— Start —

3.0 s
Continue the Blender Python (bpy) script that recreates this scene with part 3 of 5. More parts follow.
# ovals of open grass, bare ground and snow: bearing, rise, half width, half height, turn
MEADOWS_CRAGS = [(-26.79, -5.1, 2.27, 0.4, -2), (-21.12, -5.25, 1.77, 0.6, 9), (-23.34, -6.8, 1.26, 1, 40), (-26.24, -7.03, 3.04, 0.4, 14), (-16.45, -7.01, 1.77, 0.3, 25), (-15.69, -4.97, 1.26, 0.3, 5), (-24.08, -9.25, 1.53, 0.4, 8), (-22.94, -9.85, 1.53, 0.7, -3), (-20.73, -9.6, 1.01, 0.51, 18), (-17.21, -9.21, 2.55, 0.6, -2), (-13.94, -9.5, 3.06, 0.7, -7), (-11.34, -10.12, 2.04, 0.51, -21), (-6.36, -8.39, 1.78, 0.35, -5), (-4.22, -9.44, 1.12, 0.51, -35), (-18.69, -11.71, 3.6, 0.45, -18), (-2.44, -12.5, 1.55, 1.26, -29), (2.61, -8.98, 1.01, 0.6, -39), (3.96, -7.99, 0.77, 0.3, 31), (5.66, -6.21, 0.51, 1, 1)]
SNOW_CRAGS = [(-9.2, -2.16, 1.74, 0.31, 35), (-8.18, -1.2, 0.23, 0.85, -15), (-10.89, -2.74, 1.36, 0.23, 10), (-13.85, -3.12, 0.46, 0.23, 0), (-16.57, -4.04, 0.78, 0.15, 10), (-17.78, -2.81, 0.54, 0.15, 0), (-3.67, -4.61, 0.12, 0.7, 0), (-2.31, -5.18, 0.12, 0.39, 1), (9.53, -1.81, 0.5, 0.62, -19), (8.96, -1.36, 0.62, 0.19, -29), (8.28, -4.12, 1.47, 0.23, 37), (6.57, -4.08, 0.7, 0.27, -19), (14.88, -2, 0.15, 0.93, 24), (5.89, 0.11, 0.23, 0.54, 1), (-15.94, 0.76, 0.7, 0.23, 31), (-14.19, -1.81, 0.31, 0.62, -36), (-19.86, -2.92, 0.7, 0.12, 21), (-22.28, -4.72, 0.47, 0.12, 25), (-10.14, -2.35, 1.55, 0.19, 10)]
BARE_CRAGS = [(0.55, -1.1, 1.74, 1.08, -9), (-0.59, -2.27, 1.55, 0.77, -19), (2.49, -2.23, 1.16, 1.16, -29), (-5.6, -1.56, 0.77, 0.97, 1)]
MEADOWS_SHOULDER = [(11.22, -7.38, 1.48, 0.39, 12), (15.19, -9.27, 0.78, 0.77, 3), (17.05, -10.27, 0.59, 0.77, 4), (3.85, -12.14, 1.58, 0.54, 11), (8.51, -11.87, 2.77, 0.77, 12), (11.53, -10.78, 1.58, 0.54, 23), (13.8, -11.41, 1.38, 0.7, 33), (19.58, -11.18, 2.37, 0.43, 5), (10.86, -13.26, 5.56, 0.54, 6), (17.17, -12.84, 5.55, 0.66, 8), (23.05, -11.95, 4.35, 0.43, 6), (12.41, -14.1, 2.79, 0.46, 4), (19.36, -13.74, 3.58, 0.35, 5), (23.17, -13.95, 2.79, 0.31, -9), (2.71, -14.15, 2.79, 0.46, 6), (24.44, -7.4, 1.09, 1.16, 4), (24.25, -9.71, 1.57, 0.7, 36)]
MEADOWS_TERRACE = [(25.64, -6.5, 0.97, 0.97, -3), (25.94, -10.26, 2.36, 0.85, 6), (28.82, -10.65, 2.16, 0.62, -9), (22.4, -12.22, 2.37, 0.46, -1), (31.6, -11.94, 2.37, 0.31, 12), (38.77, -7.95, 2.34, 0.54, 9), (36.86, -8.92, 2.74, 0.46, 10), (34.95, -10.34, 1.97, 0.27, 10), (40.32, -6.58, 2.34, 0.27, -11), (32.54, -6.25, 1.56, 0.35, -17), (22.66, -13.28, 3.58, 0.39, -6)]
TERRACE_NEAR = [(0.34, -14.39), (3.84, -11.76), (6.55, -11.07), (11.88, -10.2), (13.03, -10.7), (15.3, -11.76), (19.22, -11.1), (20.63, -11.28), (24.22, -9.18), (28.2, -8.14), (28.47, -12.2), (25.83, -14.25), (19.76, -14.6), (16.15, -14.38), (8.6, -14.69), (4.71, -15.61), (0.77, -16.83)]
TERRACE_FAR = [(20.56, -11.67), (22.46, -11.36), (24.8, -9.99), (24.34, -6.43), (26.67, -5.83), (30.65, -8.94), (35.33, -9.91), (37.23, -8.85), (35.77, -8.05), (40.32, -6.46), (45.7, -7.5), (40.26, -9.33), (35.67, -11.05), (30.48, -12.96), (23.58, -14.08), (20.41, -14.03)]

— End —

TASK BRIEF
Please output the entire listing exactly as it stands.

FINAL ANSWER
3.0 s
Continue the Blender Python (bpy) script that recreates this scene with part 3 of 5. More parts follow.
# ovals of open grass, bare ground and snow: bearing, rise, half width, half height, turn
MEADOWS_CRAGS = [(-26.79, -5.1, 2.27, 0.4, -2), (-21.12, -5.25, 1.77, 0.6, 9), (-23.34, -6.8, 1.26, 1, 40), (-26.24, -7.03, 3.04, 0.4, 14), (-16.45, -7.01, 1.77, 0.3, 25), (-15.69, -4.97, 1.26, 0.3, 5), (-24.08, -9.25, 1.53, 0.4, 8), (-22.94, -9.85, 1.53, 0.7, -3), (-20.73, -9.6, 1.01, 0.51, 18), (-17.21, -9.21, 2.55, 0.6, -2), (-13.94, -9.5, 3.06, 0.7, -7), (-11.34, -10.12, 2.04, 0.51, -21), (-6.36, -8.39, 1.78, 0.35, -5), (-4.22, -9.44, 1.12, 0.51, -35), (-18.69, -11.71, 3.6, 0.45, -18), (-2.44, -12.5, 1.55, 1.26, -29), (2.61, -8.98, 1.01, 0.6, -39), (3.96, -7.99, 0.77, 0.3, 31), (5.66, -6.21, 0.51, 1, 1)]
SNOW_CRAGS = [(-9.2, -2.16, 1.74, 0.31, 35), (-8.18, -1.2, 0.23, 0.85, -15), (-10.89, -2.74, 1.36, 0.23, 10), (-13.85, -3.12, 0.46, 0.23, 0), (-16.57, -4.04, 0.78, 0.15, 10), (-17.78, -2.81, 0.54, 0.15, 0), (-3.67, -4.61, 0.12, 0.7, 0), (-2.31, -5.18, 0.12, 0.39, 1), (9.53, -1.81, 0.5, 0.62, -19), (8.96, -1.36, 0.62, 0.19, -29), (8.28, -4.12, 1.47, 0.23, 37), (6.57, -4.08, 0.7, 0.27, -19), (14.88, -2, 0.15, 0.93, 24), (5.89, 0.11, 0.23, 0.54, 1), (-15.94, 0.76, 0.7, 0.23, 31), (-14.19, -1.81, 0.31, 0.62, -36), (-19.86, -2.92, 0.7, 0.12, 21), (-22.28, -4.72, 0.47, 0.12, 25), (-10.14, -2.35, 1.55, 0.19, 10)]
BARE_CRAGS = [(0.55, -1.1, 1.74, 1.08, -9), (-0.59, -2.27, 1.55, 0.77, -19), (2.49, -2.23, 1.16, 1.16, -29), (-5.6, -1.56, 0.77, 0.97, 1)]
MEADOWS_SHOULDER = [(11.22, -7.38, 1.48, 0.39, 12), (15.19, -9.27, 0.78, 0.77, 3), (17.05, -10.27, 0.59, 0.77, 4), (3.85, -12.14, 1.58, 0.54, 11), (8.51, -11.87, 2.77, 0.77, 12), (11.53, -10.78, 1.58, 0.54, 23), (13.8, -11.41, 1.38, 0.7, 33), (19.58, -11.18, 2.37, 0.43, 5), (10.86, -13.26, 5.56, 0.54, 6), (17.17, -12.84, 5.55, 0.66, 8), (23.05, -11.95, 4.35, 0.43, 6), (12.41, -14.1, 2.79, 0.46, 4), (19.36, -13.74, 3.58, 0.35, 5), (23.17, -13.95, 2.79, 0.31, -9), (2.71, -14.15, 2.79, 0.46, 6), (24.44, -7.4, 1.09, 1.16, 4), (24.25, -9.71, 1.57, 0.7, 36)]
MEADOWS_TERRACE = [(25.64, -6.5, 0.97, 0.97, -3), (25.94, -10.26, 2.36, 0.85, 6), (28.82, -10.65, 2.16, 0.62, -9), (22.4, -12.22, 2.37, 0.46, -1), (31.6, -11.94, 2.37, 0.31, 12), (38.77, -7.95, 2.34, 0.54, 9), (36.86, -8.92, 2.74, 0.46, 10), (34.95, -10.34, 1.97, 0.27, 10), (40.32, -6.58, 2.34, 0.27, -11), (32.54, -6.25, 1.56, 0.35, -17), (22.66, -13.28, 3.58, 0.39, -6)]
TERRACE_NEAR = [(0.34, -14.39), (3.84, -11.76), (6.55, -11.07), (11.88, -10.2), (13.03, -10.7), (15.3, -11.76), (19.22, -11.1), (20.63, -11.28), (24.22, -9.18), (28.2, -8.14), (28.47, -12.2), (25.83, -14.25), (19.76, -14.6), (16.15, -14.38), (8.6, -14.69), (4.71, -15.61), (0.77, -16.83)]
TERRACE_FAR = [(20.56, -11.67), (22.46, -11.36), (24.8, -9.99), (24.34, -6.43), (26.67, -5.83), (30.65, -8.94), (35.33, -9.91), (37.23, -8.85), (35.77, -8.05), (40.32, -6.46), (45.7, -7.5), (40.26, -9.33), (35.67, -11.05), (30.48, -12.96), (23.58, -14.08), (20.41, -14.03)]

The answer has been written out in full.